- Royal coat of arms of the United Kingdom

High Court Judge King's Bench Division
- Incumbent
- Assumed office 2 December 2019
- Monarchs: Elizabeth II Charles III

Personal details
- Born: 18 December 1966 (age 59) Pembury, England
- Alma mater: Gonville and Caius College, Cambridge

= Amanda Tipples =

British judge (born 1966)

Dame Amanda Jane Tipples, (born 18 December 1966) is a British High Court judge assigned to the King's Bench Division.

==Early life and education==
Tipples was born in Pembury, England and was educated at Roedean School. She then attended Gonville and Caius College, Cambridge, where she studied zoology and specialised in molecular biology, graduating with a Bachelor of Arts (BA) degree in 1989. She completed her legal education at the Council of Legal Education.

==Legal career==
She was called to the bar at Gray's Inn in 1991 and practised from Maitland Chambers. She served as a recorder from 2009 and took silk to become a Queen's Counsel (QC) in 2011. In 2013, she was appointed a deputy High Court judge, hearing cases in the Chancery Division, and served as Lieutenant Bailiff of Guernsey from 2016 to 2019.

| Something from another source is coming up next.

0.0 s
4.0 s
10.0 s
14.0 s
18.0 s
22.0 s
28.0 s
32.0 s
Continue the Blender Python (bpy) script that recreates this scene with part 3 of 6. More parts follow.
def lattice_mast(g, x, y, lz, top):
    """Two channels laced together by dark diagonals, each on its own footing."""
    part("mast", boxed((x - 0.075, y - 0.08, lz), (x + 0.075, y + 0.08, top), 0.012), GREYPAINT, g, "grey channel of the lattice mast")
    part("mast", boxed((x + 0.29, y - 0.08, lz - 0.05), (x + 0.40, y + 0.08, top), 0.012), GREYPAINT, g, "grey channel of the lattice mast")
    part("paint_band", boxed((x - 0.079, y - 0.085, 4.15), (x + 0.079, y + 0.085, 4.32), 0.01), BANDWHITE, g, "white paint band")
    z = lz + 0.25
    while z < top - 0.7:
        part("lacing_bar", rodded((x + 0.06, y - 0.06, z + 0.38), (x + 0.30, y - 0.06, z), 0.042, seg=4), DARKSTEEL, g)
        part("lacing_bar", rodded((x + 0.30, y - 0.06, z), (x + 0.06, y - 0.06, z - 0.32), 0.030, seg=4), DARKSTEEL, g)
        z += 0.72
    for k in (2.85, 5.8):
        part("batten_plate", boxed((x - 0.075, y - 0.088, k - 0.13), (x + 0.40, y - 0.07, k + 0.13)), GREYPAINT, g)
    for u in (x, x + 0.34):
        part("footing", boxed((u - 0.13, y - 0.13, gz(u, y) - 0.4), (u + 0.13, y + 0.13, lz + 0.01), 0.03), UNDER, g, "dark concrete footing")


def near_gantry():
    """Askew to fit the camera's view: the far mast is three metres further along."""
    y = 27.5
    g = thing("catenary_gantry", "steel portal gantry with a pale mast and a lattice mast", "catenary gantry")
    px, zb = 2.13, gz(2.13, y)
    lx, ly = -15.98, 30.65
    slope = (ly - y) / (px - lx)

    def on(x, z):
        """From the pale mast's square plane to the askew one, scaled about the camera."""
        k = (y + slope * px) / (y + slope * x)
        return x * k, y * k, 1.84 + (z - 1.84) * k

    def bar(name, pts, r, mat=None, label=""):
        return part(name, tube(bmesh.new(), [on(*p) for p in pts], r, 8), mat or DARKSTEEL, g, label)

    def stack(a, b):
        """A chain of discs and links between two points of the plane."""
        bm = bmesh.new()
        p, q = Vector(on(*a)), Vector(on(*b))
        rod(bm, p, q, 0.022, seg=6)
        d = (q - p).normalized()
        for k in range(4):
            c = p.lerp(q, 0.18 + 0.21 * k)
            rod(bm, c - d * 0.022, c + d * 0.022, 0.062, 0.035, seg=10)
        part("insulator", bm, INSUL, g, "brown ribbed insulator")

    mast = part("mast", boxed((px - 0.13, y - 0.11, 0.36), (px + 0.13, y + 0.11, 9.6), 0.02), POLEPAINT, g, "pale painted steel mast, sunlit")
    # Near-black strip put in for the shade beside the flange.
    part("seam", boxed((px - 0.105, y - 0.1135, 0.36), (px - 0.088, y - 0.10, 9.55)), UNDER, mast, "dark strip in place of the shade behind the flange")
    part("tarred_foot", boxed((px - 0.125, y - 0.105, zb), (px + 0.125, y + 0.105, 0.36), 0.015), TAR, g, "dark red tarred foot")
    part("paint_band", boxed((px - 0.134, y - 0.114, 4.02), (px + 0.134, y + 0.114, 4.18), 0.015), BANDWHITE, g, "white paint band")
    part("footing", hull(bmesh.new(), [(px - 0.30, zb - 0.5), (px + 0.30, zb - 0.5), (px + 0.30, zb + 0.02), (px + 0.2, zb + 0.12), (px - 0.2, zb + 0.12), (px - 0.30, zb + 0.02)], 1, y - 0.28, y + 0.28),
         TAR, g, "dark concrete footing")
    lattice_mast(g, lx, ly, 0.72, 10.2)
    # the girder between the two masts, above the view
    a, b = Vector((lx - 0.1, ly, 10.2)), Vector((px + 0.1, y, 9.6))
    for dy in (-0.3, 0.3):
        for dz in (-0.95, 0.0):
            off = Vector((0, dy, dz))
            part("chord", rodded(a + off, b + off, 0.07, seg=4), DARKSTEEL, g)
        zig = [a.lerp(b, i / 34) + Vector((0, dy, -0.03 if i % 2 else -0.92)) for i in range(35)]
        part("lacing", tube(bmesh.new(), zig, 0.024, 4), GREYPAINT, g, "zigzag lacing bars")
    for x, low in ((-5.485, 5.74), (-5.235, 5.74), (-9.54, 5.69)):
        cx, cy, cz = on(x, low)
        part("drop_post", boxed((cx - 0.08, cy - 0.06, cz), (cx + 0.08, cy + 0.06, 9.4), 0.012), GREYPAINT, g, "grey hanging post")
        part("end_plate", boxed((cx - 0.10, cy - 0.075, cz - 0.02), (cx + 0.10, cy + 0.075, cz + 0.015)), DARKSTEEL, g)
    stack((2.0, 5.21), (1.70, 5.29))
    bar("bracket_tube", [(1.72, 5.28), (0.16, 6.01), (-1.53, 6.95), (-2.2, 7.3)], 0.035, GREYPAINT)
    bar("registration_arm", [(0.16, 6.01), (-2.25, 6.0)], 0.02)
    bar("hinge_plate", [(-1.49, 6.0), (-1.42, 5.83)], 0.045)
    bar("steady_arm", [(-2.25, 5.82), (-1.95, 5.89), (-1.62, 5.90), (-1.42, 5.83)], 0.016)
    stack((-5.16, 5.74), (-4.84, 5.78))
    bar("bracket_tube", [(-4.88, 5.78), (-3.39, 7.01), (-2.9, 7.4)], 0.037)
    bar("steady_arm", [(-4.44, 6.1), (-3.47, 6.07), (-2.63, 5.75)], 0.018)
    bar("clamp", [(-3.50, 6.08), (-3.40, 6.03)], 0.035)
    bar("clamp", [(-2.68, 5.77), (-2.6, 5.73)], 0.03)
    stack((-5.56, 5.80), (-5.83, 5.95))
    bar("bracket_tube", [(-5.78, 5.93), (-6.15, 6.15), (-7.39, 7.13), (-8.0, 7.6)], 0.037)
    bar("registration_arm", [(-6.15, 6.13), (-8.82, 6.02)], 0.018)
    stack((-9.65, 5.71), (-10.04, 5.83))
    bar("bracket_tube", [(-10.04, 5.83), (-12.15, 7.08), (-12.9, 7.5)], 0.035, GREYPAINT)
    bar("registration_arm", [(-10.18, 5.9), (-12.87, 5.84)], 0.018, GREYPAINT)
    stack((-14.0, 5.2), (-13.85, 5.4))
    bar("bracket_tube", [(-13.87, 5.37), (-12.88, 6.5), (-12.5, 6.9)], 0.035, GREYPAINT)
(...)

On 2 December 2019, Tipples was appointed a justice of the High Court, replacing Sir Paul Walker, and assigned to the Queen's Bench Division (later the King's Bench Division). She received the customary damehood in the same year. Since 2022, she has been Presiding Judge of the Midland Circuit.

Notable cases in which she presided over as judge include the Murder of Shawn Seesahai.